A School Where Students Learn to Speak With Care
Mary G. Porter Traditional School in Woodbridge, Virginia, serves about 685 students in first through eighth grade. It is a public specialty school in Prince William County where families apply to enroll, parents commit to volunteer hours, and siblings get priority so families can stay together. Many families remain at Porter for years, and that sense of continuity shapes the school’s kindness work. As counselor Laura Meres, who has been at the school for seven years, puts it: “It’s not my kid, your kid—it’s our kid.”
When students spend seven or eight years with the same classmates, friendships deepen, but so can conflict. The focus at Porter is to give students specific, practiced skills for the situations they are actually in. In first grade, that looks like class circles with a talking stick, reading books about how to keep friends, and role-playing what to say when someone falls down.

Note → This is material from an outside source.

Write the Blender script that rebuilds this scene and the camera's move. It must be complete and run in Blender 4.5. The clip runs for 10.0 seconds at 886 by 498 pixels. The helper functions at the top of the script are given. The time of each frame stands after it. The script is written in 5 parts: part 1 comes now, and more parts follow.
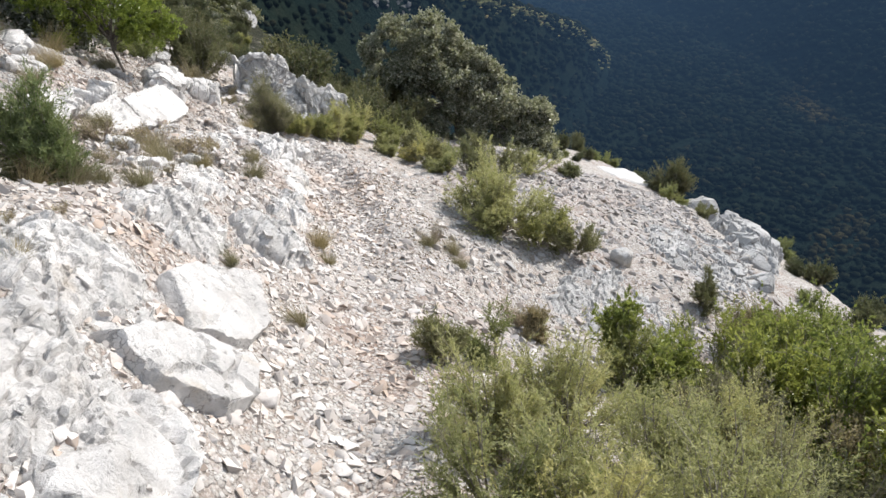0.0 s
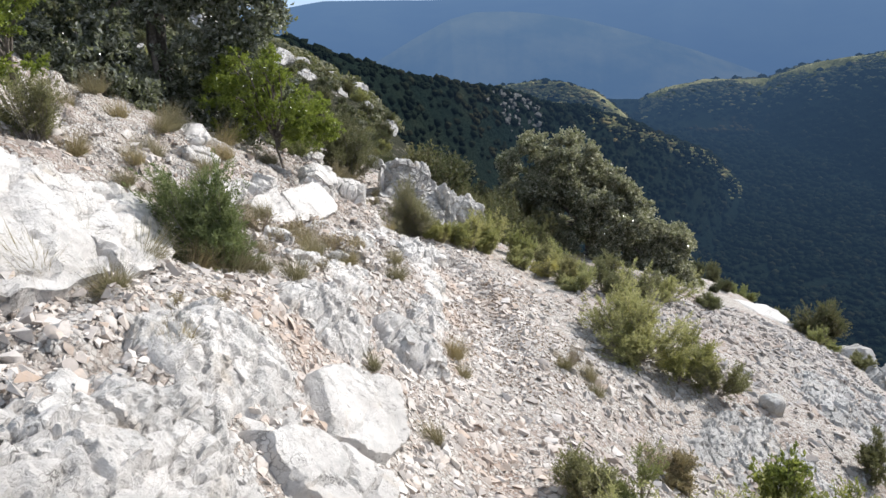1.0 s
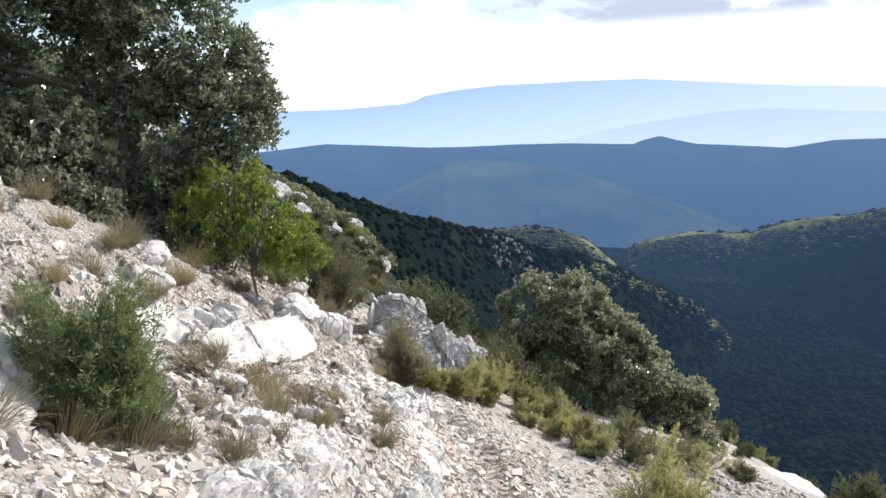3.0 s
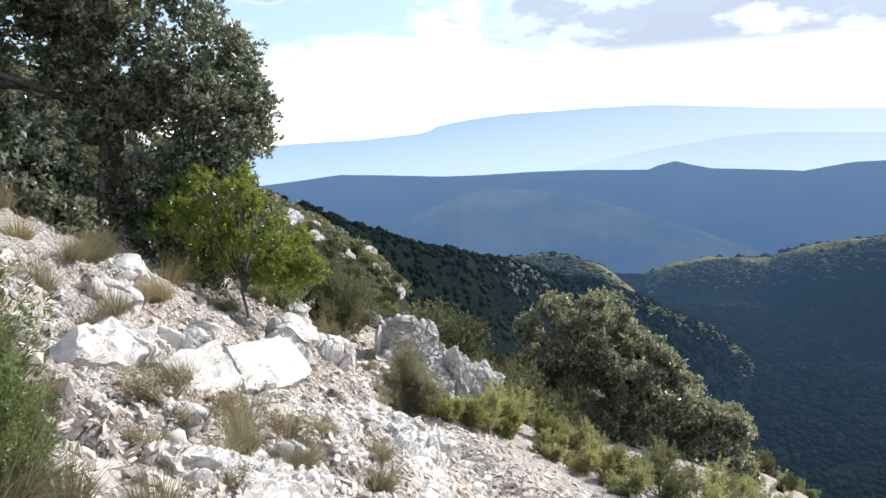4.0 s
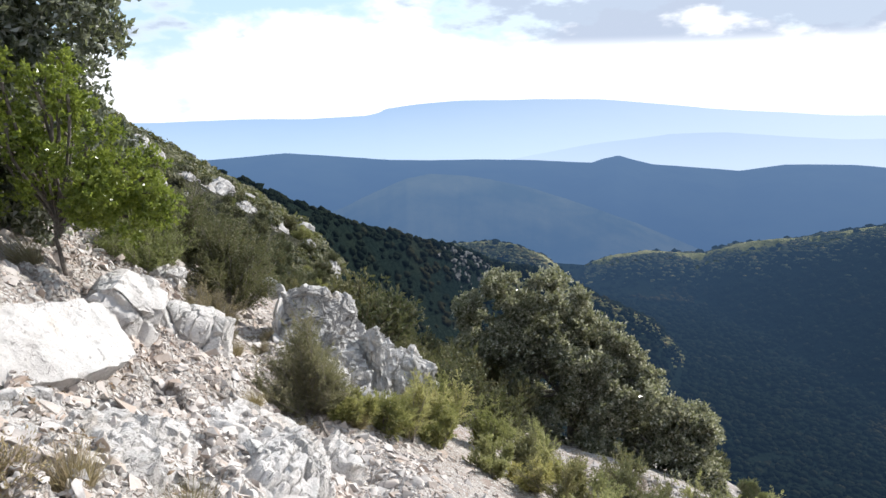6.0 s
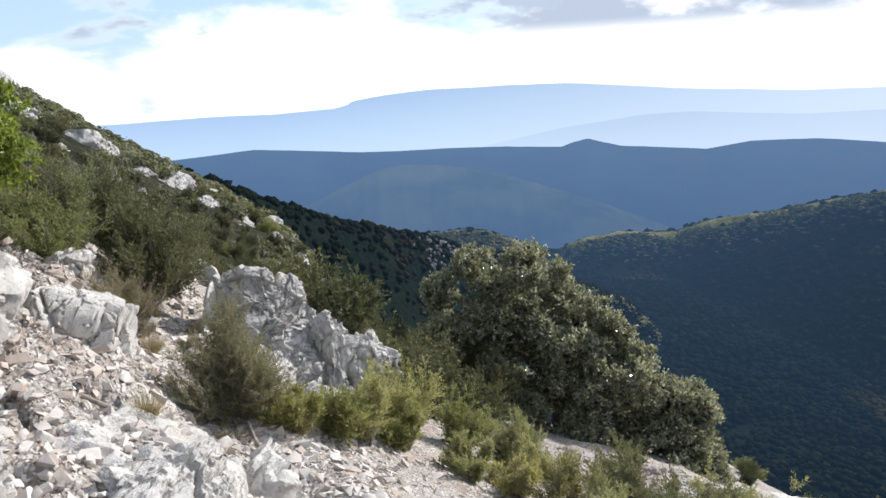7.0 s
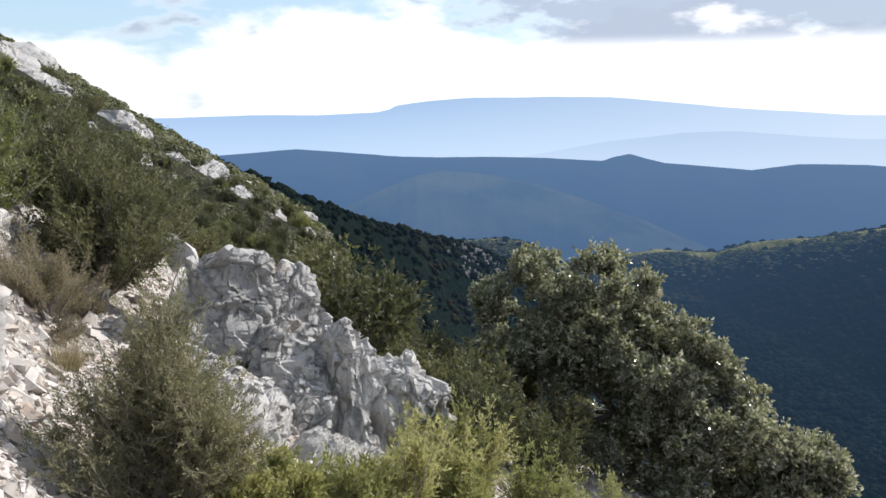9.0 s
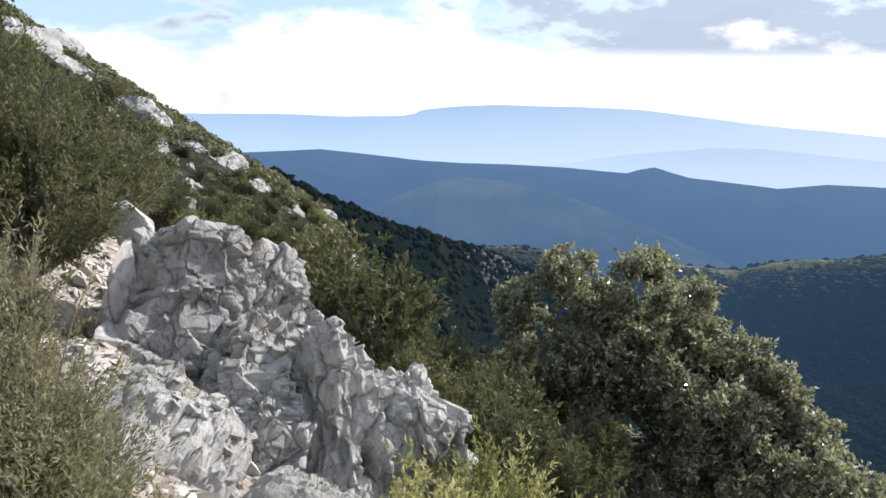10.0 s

In middle school, it looks like lessons on digital citizenship, conflict resolution, and how to show empathy.
Meres describes one middle school student who struggled to put himself in anyone else’s shoes. During a counseling session, she read him a scenario about a dog passing away. He stopped her; he could not do it. She asked why. “Because it’s a dog, and I feel really bad,” he said. “Well,” Meres told him, “that’s empathy.” She says that light-bulb moment, when a student realizes they already have the capacity for care, is one of the clearest signs the work is landing.
The school is also deeply multicultural. Meres says the hallways are lined with flags from every country students’ families come from. The principal has told families, “If you don’t see your flag, let me know, and we will purchase it and get it hung up.” That visible commitment to belonging runs alongside the kindness work.
Porter’s definition of kindness is direct: kindness means making the school a place where everyone feels like they belong and has the support to succeed. Meres sees the designation as a starting point, not a finish line. “What else can we do?” she says. “We’re always looking for ways to do more.”